* _EXERCISE DIRECTIONS_
Print the records below exactly as they appear.
-- Begin DATASET EXCERPTS --
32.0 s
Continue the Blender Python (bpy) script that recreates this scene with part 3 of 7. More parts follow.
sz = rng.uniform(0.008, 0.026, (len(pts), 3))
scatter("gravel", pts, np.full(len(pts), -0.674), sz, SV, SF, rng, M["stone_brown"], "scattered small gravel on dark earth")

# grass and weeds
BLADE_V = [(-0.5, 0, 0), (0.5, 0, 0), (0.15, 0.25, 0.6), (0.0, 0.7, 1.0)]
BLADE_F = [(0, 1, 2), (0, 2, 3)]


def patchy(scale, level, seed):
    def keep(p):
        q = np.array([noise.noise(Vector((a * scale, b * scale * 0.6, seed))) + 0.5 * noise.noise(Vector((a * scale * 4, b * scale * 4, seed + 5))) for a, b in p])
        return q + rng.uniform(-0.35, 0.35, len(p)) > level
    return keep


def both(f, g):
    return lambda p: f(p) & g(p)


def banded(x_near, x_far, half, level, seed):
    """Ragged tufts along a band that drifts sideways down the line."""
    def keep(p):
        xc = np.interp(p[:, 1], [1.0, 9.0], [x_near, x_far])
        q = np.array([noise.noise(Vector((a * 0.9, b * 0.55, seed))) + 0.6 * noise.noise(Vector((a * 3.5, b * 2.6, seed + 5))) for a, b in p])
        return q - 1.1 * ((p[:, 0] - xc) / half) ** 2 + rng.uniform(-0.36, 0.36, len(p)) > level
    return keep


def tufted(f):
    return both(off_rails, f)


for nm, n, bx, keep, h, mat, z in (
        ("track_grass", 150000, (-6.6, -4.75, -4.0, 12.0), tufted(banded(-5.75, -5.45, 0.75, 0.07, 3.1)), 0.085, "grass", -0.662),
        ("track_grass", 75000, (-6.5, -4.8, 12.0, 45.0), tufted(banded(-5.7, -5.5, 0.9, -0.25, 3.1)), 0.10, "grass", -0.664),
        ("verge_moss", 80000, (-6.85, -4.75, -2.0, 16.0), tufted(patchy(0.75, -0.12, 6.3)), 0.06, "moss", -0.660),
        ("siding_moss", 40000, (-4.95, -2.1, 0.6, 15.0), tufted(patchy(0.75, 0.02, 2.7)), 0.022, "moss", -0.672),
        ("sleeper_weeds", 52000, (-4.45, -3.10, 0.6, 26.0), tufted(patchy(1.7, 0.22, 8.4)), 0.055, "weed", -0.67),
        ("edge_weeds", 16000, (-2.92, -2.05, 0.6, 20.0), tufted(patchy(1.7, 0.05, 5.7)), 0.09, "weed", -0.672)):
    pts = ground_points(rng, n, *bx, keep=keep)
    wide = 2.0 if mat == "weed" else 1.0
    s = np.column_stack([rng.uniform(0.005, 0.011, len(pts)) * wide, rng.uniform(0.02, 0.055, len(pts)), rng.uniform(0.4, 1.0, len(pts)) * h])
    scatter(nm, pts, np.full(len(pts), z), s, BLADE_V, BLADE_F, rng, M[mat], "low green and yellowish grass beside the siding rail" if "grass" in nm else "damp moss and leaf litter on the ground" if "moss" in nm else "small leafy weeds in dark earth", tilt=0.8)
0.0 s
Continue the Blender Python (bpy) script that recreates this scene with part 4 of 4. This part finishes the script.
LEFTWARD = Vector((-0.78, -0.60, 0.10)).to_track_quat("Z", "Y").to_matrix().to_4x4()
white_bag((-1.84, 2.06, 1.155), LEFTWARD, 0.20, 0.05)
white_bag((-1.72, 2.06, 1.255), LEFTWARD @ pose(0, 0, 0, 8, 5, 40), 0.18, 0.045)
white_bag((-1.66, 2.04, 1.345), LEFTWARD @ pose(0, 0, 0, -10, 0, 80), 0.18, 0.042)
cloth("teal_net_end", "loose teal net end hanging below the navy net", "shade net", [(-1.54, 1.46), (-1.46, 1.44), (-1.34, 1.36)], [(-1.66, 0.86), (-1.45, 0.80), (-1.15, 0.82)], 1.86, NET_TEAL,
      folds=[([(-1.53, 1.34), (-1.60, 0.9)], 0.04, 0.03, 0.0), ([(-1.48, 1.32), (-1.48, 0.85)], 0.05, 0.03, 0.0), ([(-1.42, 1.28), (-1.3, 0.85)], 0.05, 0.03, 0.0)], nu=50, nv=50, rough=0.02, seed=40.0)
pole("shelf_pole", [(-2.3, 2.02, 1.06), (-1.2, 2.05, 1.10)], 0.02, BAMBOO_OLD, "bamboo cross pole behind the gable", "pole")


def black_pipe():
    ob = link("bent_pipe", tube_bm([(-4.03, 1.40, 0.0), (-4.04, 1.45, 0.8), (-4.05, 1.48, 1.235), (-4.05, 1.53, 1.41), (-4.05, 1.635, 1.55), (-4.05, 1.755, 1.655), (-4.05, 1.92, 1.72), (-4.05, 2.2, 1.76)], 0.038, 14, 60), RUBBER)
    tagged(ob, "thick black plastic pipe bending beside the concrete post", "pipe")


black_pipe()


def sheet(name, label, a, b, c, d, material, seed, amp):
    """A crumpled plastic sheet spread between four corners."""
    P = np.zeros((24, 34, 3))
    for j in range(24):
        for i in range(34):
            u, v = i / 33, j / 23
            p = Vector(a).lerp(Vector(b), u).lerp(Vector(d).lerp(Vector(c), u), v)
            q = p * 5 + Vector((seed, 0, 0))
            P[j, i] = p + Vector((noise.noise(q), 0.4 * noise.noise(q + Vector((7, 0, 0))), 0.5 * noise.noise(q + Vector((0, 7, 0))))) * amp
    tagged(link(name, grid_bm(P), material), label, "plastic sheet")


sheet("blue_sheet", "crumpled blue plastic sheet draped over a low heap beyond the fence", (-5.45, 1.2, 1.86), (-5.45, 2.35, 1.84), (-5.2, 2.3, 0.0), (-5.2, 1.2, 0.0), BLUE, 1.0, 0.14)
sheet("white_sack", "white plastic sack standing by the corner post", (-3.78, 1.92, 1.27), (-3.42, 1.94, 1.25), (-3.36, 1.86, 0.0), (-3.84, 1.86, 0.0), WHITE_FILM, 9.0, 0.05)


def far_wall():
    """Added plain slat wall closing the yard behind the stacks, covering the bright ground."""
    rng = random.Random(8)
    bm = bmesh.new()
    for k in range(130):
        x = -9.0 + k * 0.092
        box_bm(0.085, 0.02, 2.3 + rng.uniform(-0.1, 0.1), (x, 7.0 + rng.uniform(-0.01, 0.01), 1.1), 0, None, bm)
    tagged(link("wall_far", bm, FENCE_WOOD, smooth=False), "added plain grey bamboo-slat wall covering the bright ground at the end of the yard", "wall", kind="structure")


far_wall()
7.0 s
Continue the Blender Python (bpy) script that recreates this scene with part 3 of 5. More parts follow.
-- End DATASET EXCERPTS --
* _EXERCISE OUTPUT_
32.0 s
Continue the Blender Python (bpy) script that recreates this scene with part 3 of 7. More parts follow.
sz = rng.uniform(0.008, 0.026, (len(pts), 3))
scatter("gravel", pts, np.full(len(pts), -0.674), sz, SV, SF, rng, M["stone_brown"], "scattered small gravel on dark earth")

# grass and weeds
BLADE_V = [(-0.5, 0, 0), (0.5, 0, 0), (0.15, 0.25, 0.6), (0.0, 0.7, 1.0)]
BLADE_F = [(0, 1, 2), (0, 2, 3)]


def patchy(scale, level, seed):
    def keep(p):
        q = np.array([noise.noise(Vector((a * scale, b * scale * 0.6, seed))) + 0.5 * noise.noise(Vector((a * scale * 4, b * scale * 4, seed + 5))) for a, b in p])
        return q + rng.uniform(-0.35, 0.35, len(p)) > level
    return keep


def both(f, g):
    return lambda p: f(p) & g(p)


def banded(x_near, x_far, half, level, seed):
    """Ragged tufts along a band that drifts sideways down the line."""
    def keep(p):
        xc = np.interp(p[:, 1], [1.0, 9.0], [x_near, x_far])
        q = np.array([noise.noise(Vector((a * 0.9, b * 0.55, seed))) + 0.6 * noise.noise(Vector((a * 3.5, b * 2.6, seed + 5))) for a, b in p])
        return q - 1.1 * ((p[:, 0] - xc) / half) ** 2 + rng.uniform(-0.36, 0.36, len(p)) > level
    return keep


def tufted(f):
    return both(off_rails, f)


for nm, n, bx, keep, h, mat, z in (
        ("track_grass", 150000, (-6.6, -4.75, -4.0, 12.0), tufted(banded(-5.75, -5.45, 0.75, 0.07, 3.1)), 0.085, "grass", -0.662),
        ("track_grass", 75000, (-6.5, -4.8, 12.0, 45.0), tufted(banded(-5.7, -5.5, 0.9, -0.25, 3.1)), 0.10, "grass", -0.664),
        ("verge_moss", 80000, (-6.85, -4.75, -2.0, 16.0), tufted(patchy(0.75, -0.12, 6.3)), 0.06, "moss", -0.660),
        ("siding_moss", 40000, (-4.95, -2.1, 0.6, 15.0), tufted(patchy(0.75, 0.02, 2.7)), 0.022, "moss", -0.672),
        ("sleeper_weeds", 52000, (-4.45, -3.10, 0.6, 26.0), tufted(patchy(1.7, 0.22, 8.4)), 0.055, "weed", -0.67),
        ("edge_weeds", 16000, (-2.92, -2.05, 0.6, 20.0), tufted(patchy(1.7, 0.05, 5.7)), 0.09, "weed", -0.672)):
    pts = ground_points(rng, n, *bx, keep=keep)
    wide = 2.0 if mat == "weed" else 1.0
    s = np.column_stack([rng.uniform(0.005, 0.011, len(pts)) * wide, rng.uniform(0.02, 0.055, len(pts)), rng.uniform(0.4, 1.0, len(pts)) * h])
    scatter(nm, pts, np.full(len(pts), z), s, BLADE_V, BLADE_F, rng, M[mat], "low green and yellowish grass beside the siding rail" if "grass" in nm else "damp moss and leaf litter on the ground" if "moss" in nm else "small leafy weeds in dark earth", tilt=0.8)
0.0 s
Continue the Blender Python (bpy) script that recreates this scene with part 4 of 4. This part finishes the script.
LEFTWARD = Vector((-0.78, -0.60, 0.10)).to_track_quat("Z", "Y").to_matrix().to_4x4()
white_bag((-1.84, 2.06, 1.155), LEFTWARD, 0.20, 0.05)
white_bag((-1.72, 2.06, 1.255), LEFTWARD @ pose(0, 0, 0, 8, 5, 40), 0.18, 0.045)
white_bag((-1.66, 2.04, 1.345), LEFTWARD @ pose(0, 0, 0, -10, 0, 80), 0.18, 0.042)
cloth("teal_net_end", "loose teal net end hanging below the navy net", "shade net", [(-1.54, 1.46), (-1.46, 1.44), (-1.34, 1.36)], [(-1.66, 0.86), (-1.45, 0.80), (-1.15, 0.82)], 1.86, NET_TEAL,
      folds=[([(-1.53, 1.34), (-1.60, 0.9)], 0.04, 0.03, 0.0), ([(-1.48, 1.32), (-1.48, 0.85)], 0.05, 0.03, 0.0), ([(-1.42, 1.28), (-1.3, 0.85)], 0.05, 0.03, 0.0)], nu=50, nv=50, rough=0.02, seed=40.0)
pole("shelf_pole", [(-2.3, 2.02, 1.06), (-1.2, 2.05, 1.10)], 0.02, BAMBOO_OLD, "bamboo cross pole behind the gable", "pole")


def black_pipe():
    ob = link("bent_pipe", tube_bm([(-4.03, 1.40, 0.0), (-4.04, 1.45, 0.8), (-4.05, 1.48, 1.235), (-4.05, 1.53, 1.41), (-4.05, 1.635, 1.55), (-4.05, 1.755, 1.655), (-4.05, 1.92, 1.72), (-4.05, 2.2, 1.76)], 0.038, 14, 60), RUBBER)
    tagged(ob, "thick black plastic pipe bending beside the concrete post", "pipe")


black_pipe()


def sheet(name, label, a, b, c, d, material, seed, amp):
    """A crumpled plastic sheet spread between four corners."""
    P = np.zeros((24, 34, 3))
    for j in range(24):
        for i in range(34):
            u, v = i / 33, j / 23
            p = Vector(a).lerp(Vector(b), u).lerp(Vector(d).lerp(Vector(c), u), v)
            q = p * 5 + Vector((seed, 0, 0))
            P[j, i] = p + Vector((noise.noise(q), 0.4 * noise.noise(q + Vector((7, 0, 0))), 0.5 * noise.noise(q + Vector((0, 7, 0))))) * amp
    tagged(link(name, grid_bm(P), material), label, "plastic sheet")


sheet("blue_sheet", "crumpled blue plastic sheet draped over a low heap beyond the fence", (-5.45, 1.2, 1.86), (-5.45, 2.35, 1.84), (-5.2, 2.3, 0.0), (-5.2, 1.2, 0.0), BLUE, 1.0, 0.14)
sheet("white_sack", "white plastic sack standing by the corner post", (-3.78, 1.92, 1.27), (-3.42, 1.94, 1.25), (-3.36, 1.86, 0.0), (-3.84, 1.86, 0.0), WHITE_FILM, 9.0, 0.05)


def far_wall():
    """Added plain slat wall closing the yard behind the stacks, covering the bright ground."""
    rng = random.Random(8)
    bm = bmesh.new()
    for k in range(130):
        x = -9.0 + k * 0.092
        box_bm(0.085, 0.02, 2.3 + rng.uniform(-0.1, 0.1), (x, 7.0 + rng.uniform(-0.01, 0.01), 1.1), 0, None, bm)
    tagged(link("wall_far", bm, FENCE_WOOD, smooth=False), "added plain grey bamboo-slat wall covering the bright ground at the end of the yard", "wall", kind="structure")


far_wall()
7.0 s
Continue the Blender Python (bpy) script that recreates this scene with part 3 of 5. More parts follow.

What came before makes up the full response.